Markowitz simply put on the table a method of working out expected portfolio risk from expected asset volatility and expected correlations. Combining these with expected returns produces a set of portfolios that maximise expected return and minimise expected vol for any given level of the other. IE your "efficient frontier". By definition, minimum vol/variance and max-return will always be at the bounds of this set. But for instance, "risk parity" may well be "inefficient".
Strictly speaking all of these portfolios, efficient or not, will be "mean-variance". The returns are a simple weighted average; the variance is a weighted function of the covariance matrix. Efficient or not, it's been measured thus.

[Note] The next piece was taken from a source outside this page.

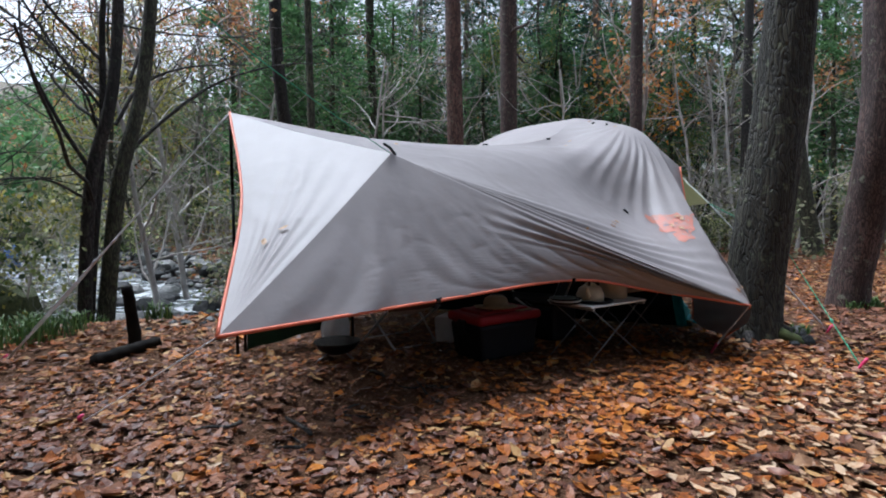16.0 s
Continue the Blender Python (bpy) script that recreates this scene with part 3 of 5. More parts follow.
world_child("strap", strap((-0.62, 6.6, 1.24), (-0.73, 6.5, 0.22), 0.042), tent, "tan webbing strap")
world_child("strap", strap((1.70, 7.0, 1.24), (1.86, 6.9, 0.28), 0.05), tent, "tan webbing strap")
world_child("corner_pole", mesh_from("corner_pole", *tube(spline([(2.26, 6.86, 0.02), (2.06, 7.0, 0.7), (1.84, 7.14, 1.3)], 12), [0.011] * 12, 8), M_black), tent, "black corner pole")
world_child("corner_pole", mesh_from("corner_pole", *tube(spline([(-1.02, 6.58, 0.02), (-0.9, 6.68, 0.7), (-0.72, 6.8, 1.3)], 12), [0.011] * 12, 8), M_black), tent, "black corner pole")


# ---- standing trunks ----
def trunk_mesh(pts, radii, material, sides=40, rings=90, flare=0.35, ridges=0.035, seed=0):
    line = spline(pts, rings)
    rad = np.interp(np.linspace(0, 1, rings), np.linspace(0, 1, len(radii)), radii)
    zz = line[:, 2] - line[0][2]
    rad = rad * (1 + flare * np.exp(-zz / 0.22))

    def wob(a, i, p):
        c, s = math.cos(a), math.sin(a)
        root = 0.10 * math.exp(-zz[i] / 0.2) * math.sin(a * 5 + seed)
        fur = ridges * noise.noise((c * 5.5, s * 5.5, zz[i] * 1.6 + seed)) + 0.6 * ridges * noise.noise((c * 14, s * 14, zz[i] * 4 + seed))
        return 1 + root + fur + 0.06 * noise.noise((c * 1.2, s * 1.2, zz[i] * 0.8 + seed))
    return mesh_from("trunk", *tube(line, rad, sides, True, wob), material)


main_tree = thing("tree", (-1.2, 5.93, 0), "thick furrowed dark-barked tree with mossy base beside the tent", "tree")
world_child("trunk", trunk_mesh([(-1.215, 6.01, -0.1), (-1.205, 5.96, 0.5), (-1.2, 5.885, 1.3), (-1.2, 5.78, 2.4), (-1.3, 5.7, 4.5), (-1.4, 5.6, 9)], [0.232, 0.203, 0.184, 0.165, 0.145, 0.12], M_bark, 64, 150, 0.24, 0.05, 1), main_tree)
for k, (r_, a_) in enumerate(((0.30, -2.2), (0.28, -1.2), (0.27, -0.3), (0.29, 2.9))):
    w_ = spline([(-1.2 + 0.2 * math.cos(a_), 5.97 + 0.2 * math.sin(a_), 0.07), (-1.2 + r_ * math.cos(a_), 5.97 + r_ * math.sin(a_), 0.05), (-1.2 + (r_ + 0.2) * math.cos(a_ + 0.2), 5.97 + (r_ + 0.2) * math.sin(a_ + 0.2), -0.05)], 10)
    world_child("root", mesh_from("root", *tube(w_, np.linspace(0.05, 0.02, 10), 12, False, lambda a, i, p: 1 + 0.2 * noise.noise((math.cos(a) * 2, math.sin(a) * 2, i * 0.6))), M_bark_dark), main_tree, "dark root")
red_tree = thing("tree", (0.98, 4.8, 0), "bent reddish-barked tree with a knotted trunk and mossy foot", "tree")
world_child("trunk", trunk_mesh([(0.93, 4.8, -0.1), (0.90, 4.77, 0.4), (0.82, 4.70, 0.95), (0.70, 4.67, 1.45), (0.62, 4.65, 1.9), (0.59, 4.64, 2.6), (0.6, 4.7, 4.5), (0.6, 4.8, 8)], [0.195, 0.195, 0.18, 0.165, 0.15, 0.14, 0.13, 0.12], M_bark_red, 56, 150, 0.12, 0.03, 2), red_tree)
for x_, y_, z_, sx_, sz_ in ((0.70, 4.47, 1.62, 0.05, 0.05), (0.78, 4.51, 1.02, 0.04, 0.15), (0.87, 4.54, 0.92, 0.045, 0.2)):
    kn = bmesh.new()
    bmesh.ops.create_icosphere(kn, subdivisions=3, radius=1)
    for v in kn.verts:
        v.co = Vector((v.co.x * sx_, v.co.y * 0.05, v.co.z * sz_)) * (1 + 0.25 * noise.noise(v.co * 1.5)) + Vector((x_ - 0.98, y_ - 4.8, z_))
    part("knot", kn, M_bark_red, red_tree, "swollen bark knot")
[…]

But when people talk about "mean-variance", they are usually defaulting to Bill Sharpe's contributions to the Markowitz framework. That is, the hunt for the "tangency portfolio" point within the efficient frontier. That is, the maximum Sharpe Ratio point. Blending this portfolio with cash or levering it up, will produce a better outcome than riding up or down the curve to a different point on the frontier.
This kind of "mean-variance" is essentially trying to find a particular sweet spot in the "standard-Markowitz" set of portfolios, that are also "mean-variance" in how they are measured. The inevitable confusion arises because people often don't specify, or even feel they need to specify (because the shorthand is so readily used by so many other people).